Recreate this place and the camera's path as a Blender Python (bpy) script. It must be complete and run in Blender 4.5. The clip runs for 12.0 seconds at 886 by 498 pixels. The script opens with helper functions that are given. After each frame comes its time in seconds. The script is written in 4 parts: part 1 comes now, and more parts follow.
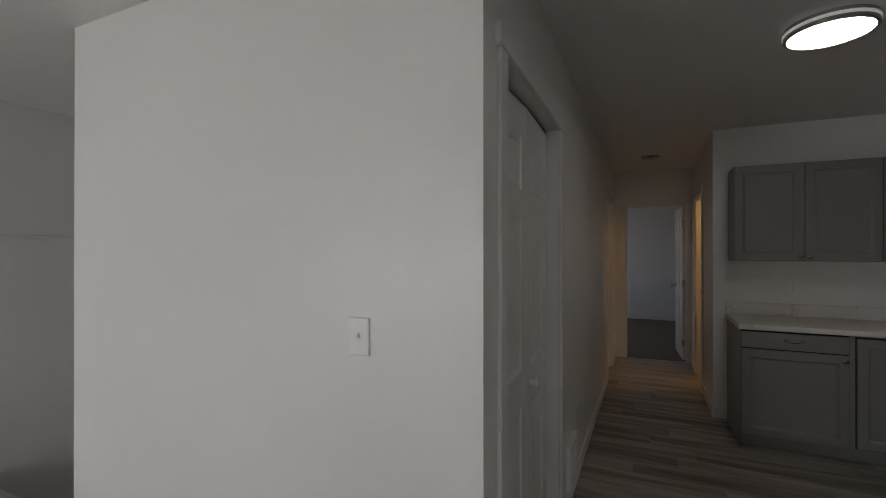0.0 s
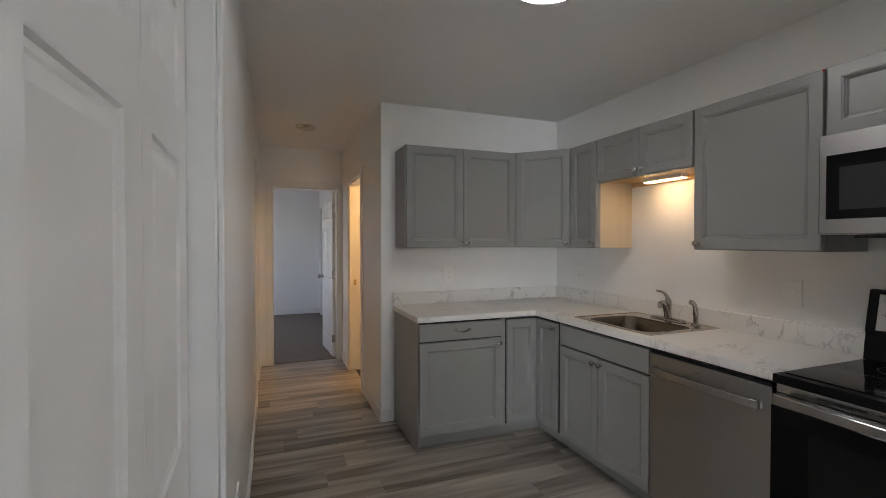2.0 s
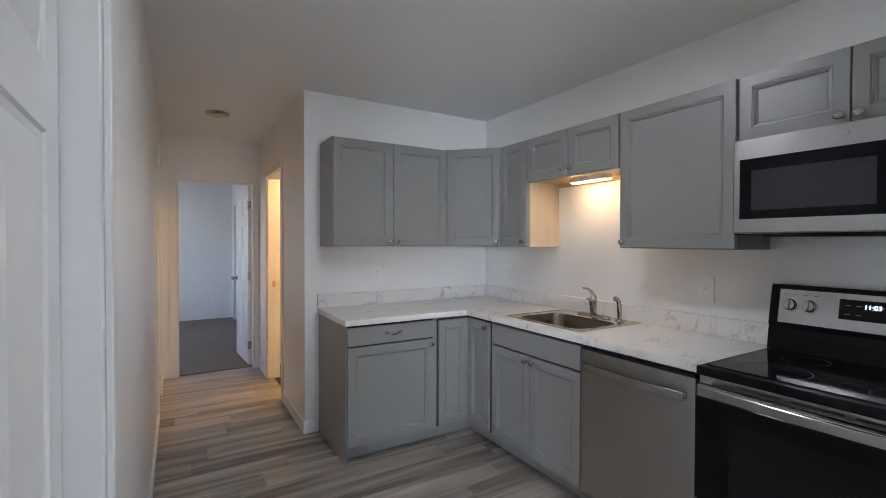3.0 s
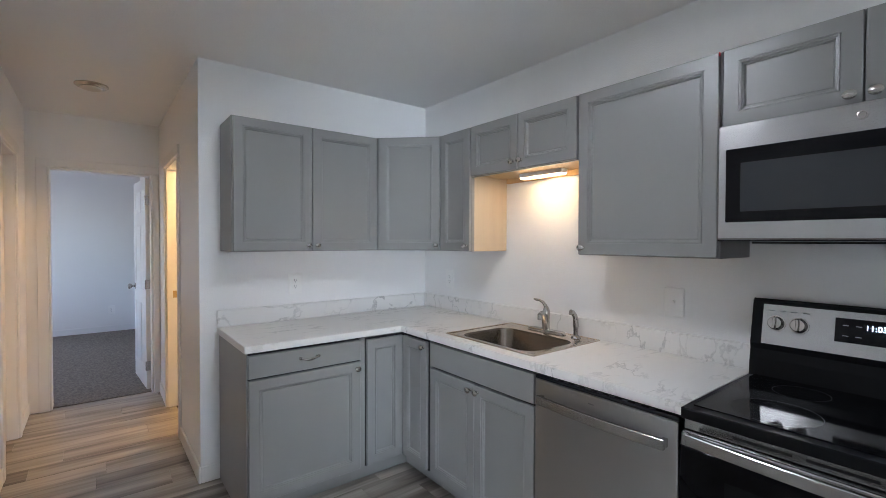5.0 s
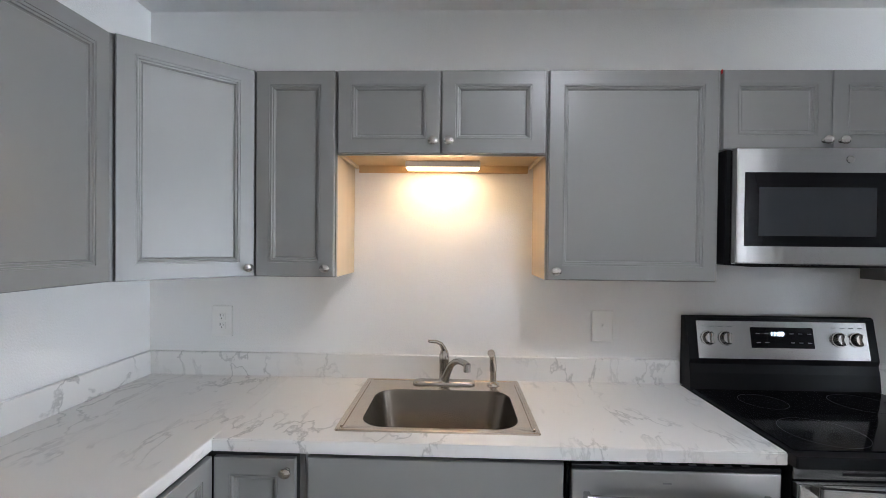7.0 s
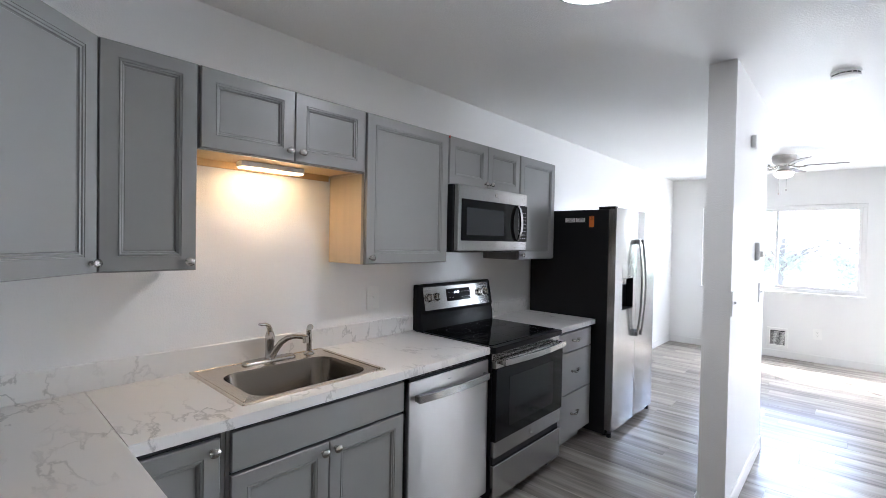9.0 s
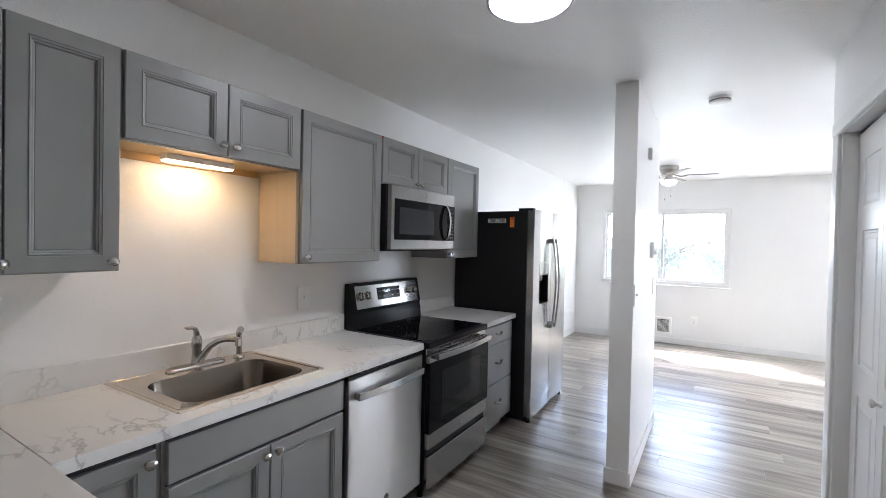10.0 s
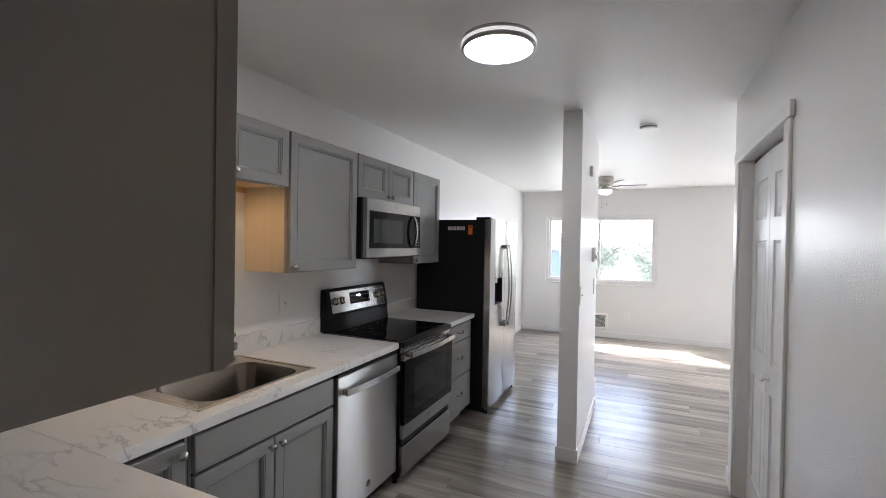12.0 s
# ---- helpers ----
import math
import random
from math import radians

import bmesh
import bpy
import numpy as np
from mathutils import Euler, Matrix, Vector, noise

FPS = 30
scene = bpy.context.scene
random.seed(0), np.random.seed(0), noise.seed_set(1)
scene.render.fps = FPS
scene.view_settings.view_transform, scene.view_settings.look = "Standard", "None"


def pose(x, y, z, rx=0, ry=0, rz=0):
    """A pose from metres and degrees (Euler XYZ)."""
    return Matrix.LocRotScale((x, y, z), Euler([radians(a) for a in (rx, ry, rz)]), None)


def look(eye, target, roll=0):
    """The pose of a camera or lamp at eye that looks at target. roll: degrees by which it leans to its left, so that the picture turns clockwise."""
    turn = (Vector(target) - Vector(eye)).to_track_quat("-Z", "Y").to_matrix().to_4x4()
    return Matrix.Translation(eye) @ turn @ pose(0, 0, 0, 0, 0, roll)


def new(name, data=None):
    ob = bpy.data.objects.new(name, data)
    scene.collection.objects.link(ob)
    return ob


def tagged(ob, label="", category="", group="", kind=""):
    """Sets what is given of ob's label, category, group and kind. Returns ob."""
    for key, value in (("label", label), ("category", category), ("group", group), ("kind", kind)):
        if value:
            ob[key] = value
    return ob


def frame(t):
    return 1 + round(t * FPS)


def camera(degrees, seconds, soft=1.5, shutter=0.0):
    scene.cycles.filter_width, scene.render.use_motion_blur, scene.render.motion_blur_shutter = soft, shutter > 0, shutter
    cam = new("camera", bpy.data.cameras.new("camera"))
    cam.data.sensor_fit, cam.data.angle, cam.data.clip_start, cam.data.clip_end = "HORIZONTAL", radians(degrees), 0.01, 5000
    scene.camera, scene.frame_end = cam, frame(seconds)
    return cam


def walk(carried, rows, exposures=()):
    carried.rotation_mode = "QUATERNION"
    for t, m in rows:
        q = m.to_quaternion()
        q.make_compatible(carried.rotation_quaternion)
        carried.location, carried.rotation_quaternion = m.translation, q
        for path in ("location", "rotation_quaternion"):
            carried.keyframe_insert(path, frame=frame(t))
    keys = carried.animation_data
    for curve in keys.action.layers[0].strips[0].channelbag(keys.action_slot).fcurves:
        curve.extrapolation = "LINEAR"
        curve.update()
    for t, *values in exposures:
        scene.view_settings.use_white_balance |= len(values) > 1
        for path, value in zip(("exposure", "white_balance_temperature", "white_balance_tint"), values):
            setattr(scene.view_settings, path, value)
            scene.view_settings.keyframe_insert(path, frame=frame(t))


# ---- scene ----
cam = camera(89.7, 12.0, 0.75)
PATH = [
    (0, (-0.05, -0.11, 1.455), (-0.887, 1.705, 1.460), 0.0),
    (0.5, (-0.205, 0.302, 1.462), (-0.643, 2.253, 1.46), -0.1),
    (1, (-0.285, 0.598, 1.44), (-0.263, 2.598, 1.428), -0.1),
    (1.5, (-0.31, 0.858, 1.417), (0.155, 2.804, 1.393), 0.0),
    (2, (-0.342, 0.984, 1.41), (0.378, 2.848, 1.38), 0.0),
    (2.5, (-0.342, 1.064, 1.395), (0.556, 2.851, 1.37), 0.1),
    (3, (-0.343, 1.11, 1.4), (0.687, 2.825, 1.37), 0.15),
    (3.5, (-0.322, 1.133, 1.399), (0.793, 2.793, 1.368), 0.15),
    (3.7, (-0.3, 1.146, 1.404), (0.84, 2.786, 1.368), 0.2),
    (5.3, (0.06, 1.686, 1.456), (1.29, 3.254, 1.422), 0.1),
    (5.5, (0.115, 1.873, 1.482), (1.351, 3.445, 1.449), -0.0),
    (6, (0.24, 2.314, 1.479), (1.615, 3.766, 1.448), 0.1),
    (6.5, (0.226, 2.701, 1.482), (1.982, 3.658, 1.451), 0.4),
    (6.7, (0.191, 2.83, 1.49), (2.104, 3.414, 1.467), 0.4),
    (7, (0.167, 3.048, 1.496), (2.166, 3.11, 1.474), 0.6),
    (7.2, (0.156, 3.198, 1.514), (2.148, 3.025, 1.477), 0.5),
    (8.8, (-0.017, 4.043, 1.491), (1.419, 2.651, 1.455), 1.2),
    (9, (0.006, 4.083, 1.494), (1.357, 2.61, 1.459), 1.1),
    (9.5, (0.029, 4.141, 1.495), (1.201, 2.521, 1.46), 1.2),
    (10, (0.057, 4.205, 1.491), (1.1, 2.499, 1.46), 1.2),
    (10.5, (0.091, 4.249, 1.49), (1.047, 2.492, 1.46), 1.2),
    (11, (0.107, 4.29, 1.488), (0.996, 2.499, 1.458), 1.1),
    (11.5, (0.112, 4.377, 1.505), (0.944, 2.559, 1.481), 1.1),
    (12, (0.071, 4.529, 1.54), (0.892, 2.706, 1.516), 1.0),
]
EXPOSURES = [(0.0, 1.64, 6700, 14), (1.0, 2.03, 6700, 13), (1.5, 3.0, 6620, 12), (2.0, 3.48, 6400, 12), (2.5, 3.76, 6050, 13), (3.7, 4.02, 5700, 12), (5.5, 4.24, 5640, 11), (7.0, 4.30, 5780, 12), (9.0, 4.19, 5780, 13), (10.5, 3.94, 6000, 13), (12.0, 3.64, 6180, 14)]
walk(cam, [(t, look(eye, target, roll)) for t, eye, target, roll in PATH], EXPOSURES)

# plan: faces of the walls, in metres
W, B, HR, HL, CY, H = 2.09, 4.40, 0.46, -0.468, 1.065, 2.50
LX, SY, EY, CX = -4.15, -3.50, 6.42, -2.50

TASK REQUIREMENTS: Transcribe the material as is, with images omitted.

WRITTEN REPLY:
Recreate this place and the camera's path as a Blender Python (bpy) script. It must be complete and run in Blender 4.5. The clip runs for 12.0 seconds at 886 by 498 pixels. The script opens with helper functions that are given. After each frame comes its time in seconds. The script is written in 4 parts: part 1 comes now, and more parts follow.
0.0 s
2.0 s
3.0 s
5.0 s
7.0 s
9.0 s
10.0 s
12.0 s
# ---- helpers ----
import math
import random
from math import radians

import bmesh
import bpy
import numpy as np
from mathutils import Euler, Matrix, Vector, noise

FPS = 30
scene = bpy.context.scene
random.seed(0), np.random.seed(0), noise.seed_set(1)
scene.render.fps = FPS
scene.view_settings.view_transform, scene.view_settings.look = "Standard", "None"


def pose(x, y, z, rx=0, ry=0, rz=0):
    """A pose from metres and degrees (Euler XYZ)."""
    return Matrix.LocRotScale((x, y, z), Euler([radians(a) for a in (rx, ry, rz)]), None)


def look(eye, target, roll=0):
    """The pose of a camera or lamp at eye that looks at target. roll: degrees by which it leans to its left, so that the picture turns clockwise."""
    turn = (Vector(target) - Vector(eye)).to_track_quat("-Z", "Y").to_matrix().to_4x4()
    return Matrix.Translation(eye) @ turn @ pose(0, 0, 0, 0, 0, roll)


def new(name, data=None):
    ob = bpy.data.objects.new(name, data)
    scene.collection.objects.link(ob)
    return ob


def tagged(ob, label="", category="", group="", kind=""):
    """Sets what is given of ob's label, category, group and kind. Returns ob."""
    for key, value in (("label", label), ("category", category), ("group", group), ("kind", kind)):
        if value:
            ob[key] = value
    return ob


def frame(t):
    return 1 + round(t * FPS)


def camera(degrees, seconds, soft=1.5, shutter=0.0):
    scene.cycles.filter_width, scene.render.use_motion_blur, scene.render.motion_blur_shutter = soft, shutter > 0, shutter
    cam = new("camera", bpy.data.cameras.new("camera"))
    cam.data.sensor_fit, cam.data.angle, cam.data.clip_start, cam.data.clip_end = "HORIZONTAL", radians(degrees), 0.01, 5000
    scene.camera, scene.frame_end = cam, frame(seconds)
    return cam


def walk(carried, rows, exposures=()):
    carried.rotation_mode = "QUATERNION"
    for t, m in rows:
        q = m.to_quaternion()
        q.make_compatible(carried.rotation_quaternion)
        carried.location, carried.rotation_quaternion = m.translation, q
        for path in ("location", "rotation_quaternion"):
            carried.keyframe_insert(path, frame=frame(t))
    keys = carried.animation_data
    for curve in keys.action.layers[0].strips[0].channelbag(keys.action_slot).fcurves:
        curve.extrapolation = "LINEAR"
        curve.update()
    for t, *values in exposures:
        scene.view_settings.use_white_balance |= len(values) > 1
        for path, value in zip(("exposure", "white_balance_temperature", "white_balance_tint"), values):
            setattr(scene.view_settings, path, value)
            scene.view_settings.keyframe_insert(path, frame=frame(t))


# ---- scene ----
cam = camera(89.7, 12.0, 0.75)
PATH = [
    (0, (-0.05, -0.11, 1.455), (-0.887, 1.705, 1.460), 0.0),
    (0.5, (-0.205, 0.302, 1.462), (-0.643, 2.253, 1.46), -0.1),
    (1, (-0.285, 0.598, 1.44), (-0.263, 2.598, 1.428), -0.1),
    (1.5, (-0.31, 0.858, 1.417), (0.155, 2.804, 1.393), 0.0),
    (2, (-0.342, 0.984, 1.41), (0.378, 2.848, 1.38), 0.0),
    (2.5, (-0.342, 1.064, 1.395), (0.556, 2.851, 1.37), 0.1),
    (3, (-0.343, 1.11, 1.4), (0.687, 2.825, 1.37), 0.15),
    (3.5, (-0.322, 1.133, 1.399), (0.793, 2.793, 1.368), 0.15),
    (3.7, (-0.3, 1.146, 1.404), (0.84, 2.786, 1.368), 0.2),
    (5.3, (0.06, 1.686, 1.456), (1.29, 3.254, 1.422), 0.1),
    (5.5, (0.115, 1.873, 1.482), (1.351, 3.445, 1.449), -0.0),
    (6, (0.24, 2.314, 1.479), (1.615, 3.766, 1.448), 0.1),
    (6.5, (0.226, 2.701, 1.482), (1.982, 3.658, 1.451), 0.4),
    (6.7, (0.191, 2.83, 1.49), (2.104, 3.414, 1.467), 0.4),
    (7, (0.167, 3.048, 1.496), (2.166, 3.11, 1.474), 0.6),
    (7.2, (0.156, 3.198, 1.514), (2.148, 3.025, 1.477), 0.5),
    (8.8, (-0.017, 4.043, 1.491), (1.419, 2.651, 1.455), 1.2),
    (9, (0.006, 4.083, 1.494), (1.357, 2.61, 1.459), 1.1),
    (9.5, (0.029, 4.141, 1.495), (1.201, 2.521, 1.46), 1.2),
    (10, (0.057, 4.205, 1.491), (1.1, 2.499, 1.46), 1.2),
    (10.5, (0.091, 4.249, 1.49), (1.047, 2.492, 1.46), 1.2),
    (11, (0.107, 4.29, 1.488), (0.996, 2.499, 1.458), 1.1),
    (11.5, (0.112, 4.377, 1.505), (0.944, 2.559, 1.481), 1.1),
    (12, (0.071, 4.529, 1.54), (0.892, 2.706, 1.516), 1.0),
]
EXPOSURES = [(0.0, 1.64, 6700, 14), (1.0, 2.03, 6700, 13), (1.5, 3.0, 6620, 12), (2.0, 3.48, 6400, 12), (2.5, 3.76, 6050, 13), (3.7, 4.02, 5700, 12), (5.5, 4.24, 5640, 11), (7.0, 4.30, 5780, 12), (9.0, 4.19, 5780, 13), (10.5, 3.94, 6000, 13), (12.0, 3.64, 6180, 14)]
walk(cam, [(t, look(eye, target, roll)) for t, eye, target, roll in PATH], EXPOSURES)

# plan: faces of the walls, in metres
W, B, HR, HL, CY, H = 2.09, 4.40, 0.46, -0.468, 1.065, 2.50
LX, SY, EY, CX = -4.15, -3.50, 6.42, -2.50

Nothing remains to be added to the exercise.